In this paper, a new type of FRCM material was proposed, and the mechanical properties of the reinforcement material were tested. A 1/2 scale model was designed and manufactured, and the mechanical properties of the materials used in the model were tested and analyzed. Shaking table tests were carried out on the model specimens before and after the reinforcement of the FRCM layer. The dynamic characteristics, failure modes, acceleration response and displacement response of the two model structures under different seismic actions were compared and analyzed. The effectiveness of the layer reinforcement with FRCM material was verified, providing a new type of reinforcement material and reinforcement method for the seismic reinforcement of single-story timber-framed masonry structures, and this method has the value of popularization and a range of applications. The main conclusions are as follows:

• Under the action of an eight-degree rare earthquake of Landers wave, M1 is seriously damaged and the overall performance is poor. When M2 is loaded to the level of a nine-degree rare earthquake, it is damaged, but there is no collapse of the structure or its components, which maintain good integrity. The integrity of the model structure is enhanced by the reinforcement of the FRCM layer.
• Under the same intensity of earthquake, the interlayer displacement of M2 in X- and Y-directions is significantly smaller than that of M1. When M1 is destroyed, the inter-layer displacement angles in X- and Y-directions reach 1/98 and 1/577, respectively, and the inter-layer displacement angle of M2 is only 1/2 that of M1. The deformation capacity of the model structure is significantly improved by the reinforcement of the FRCM layer.
• After loading, the natural frequencies of M1 in X- and Y-directions are 14.160 Hz and 12.890 Hz, respectively. The initial natural frequencies of M2 are 18.592 Hz and 16.786 Hz. The natural frequencies of X- and Y-directions are increased by 31.30% and 30.22%, respectively. The stiffness and seismic performance of the model structure can be greatly improved by the reinforcement of the FRCM layer.
• After the earthquake action, the cracks of M1 mainly appear on the load-bearing gables on both sides, while the cracks of M2 are mainly concentrated on the rear longitudinal wall, and there are no obvious stress cracks on the load-bearing gables on both sides, indicating the effectiveness of the reinforcement method.

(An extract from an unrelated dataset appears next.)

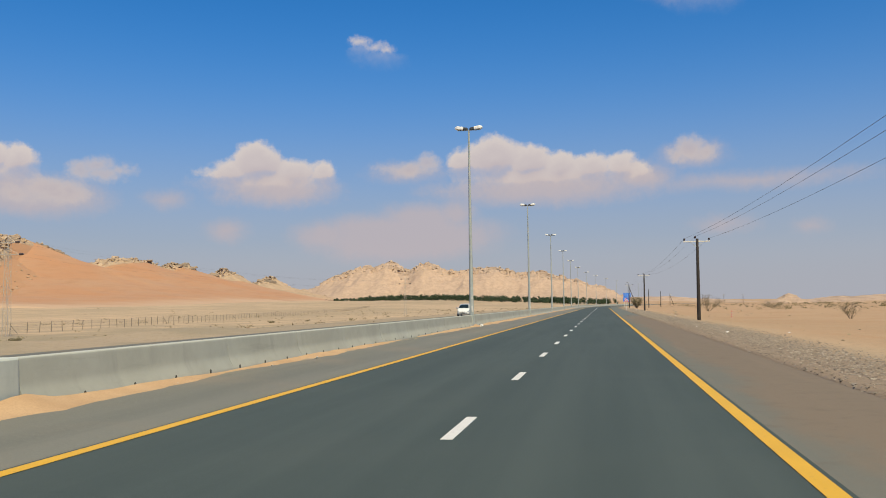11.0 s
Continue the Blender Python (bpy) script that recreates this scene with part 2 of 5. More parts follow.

However, the front eaves of the eastern gable are slightly flashed. The main consideration is that the connection between the gables is slightly insufficient, and further follow-up research should be considered to strengthen the treatment. This reinforcement method is only suitable for the reinforcement of a single-story timber-framed masonry structure, and our research group is currently working on the reinforcement of multi-story timber-framed masonry structures.

The use of an FRCM layer to reinforce an earthquake-damaged single-story timber-framed masonry structure significantly enhanced the stiffness of the gable wall and improved the structural integrity. It therefore meets the seismic design objectives of “operational under the design minor seismic intensity, repairable damage under the design seismic precautionary intensity, and collapse prevention under the design rare seismic intensity”. The FRCM layer has a good effect on strengthening single-story timber-framed masonry structures and has promotion value.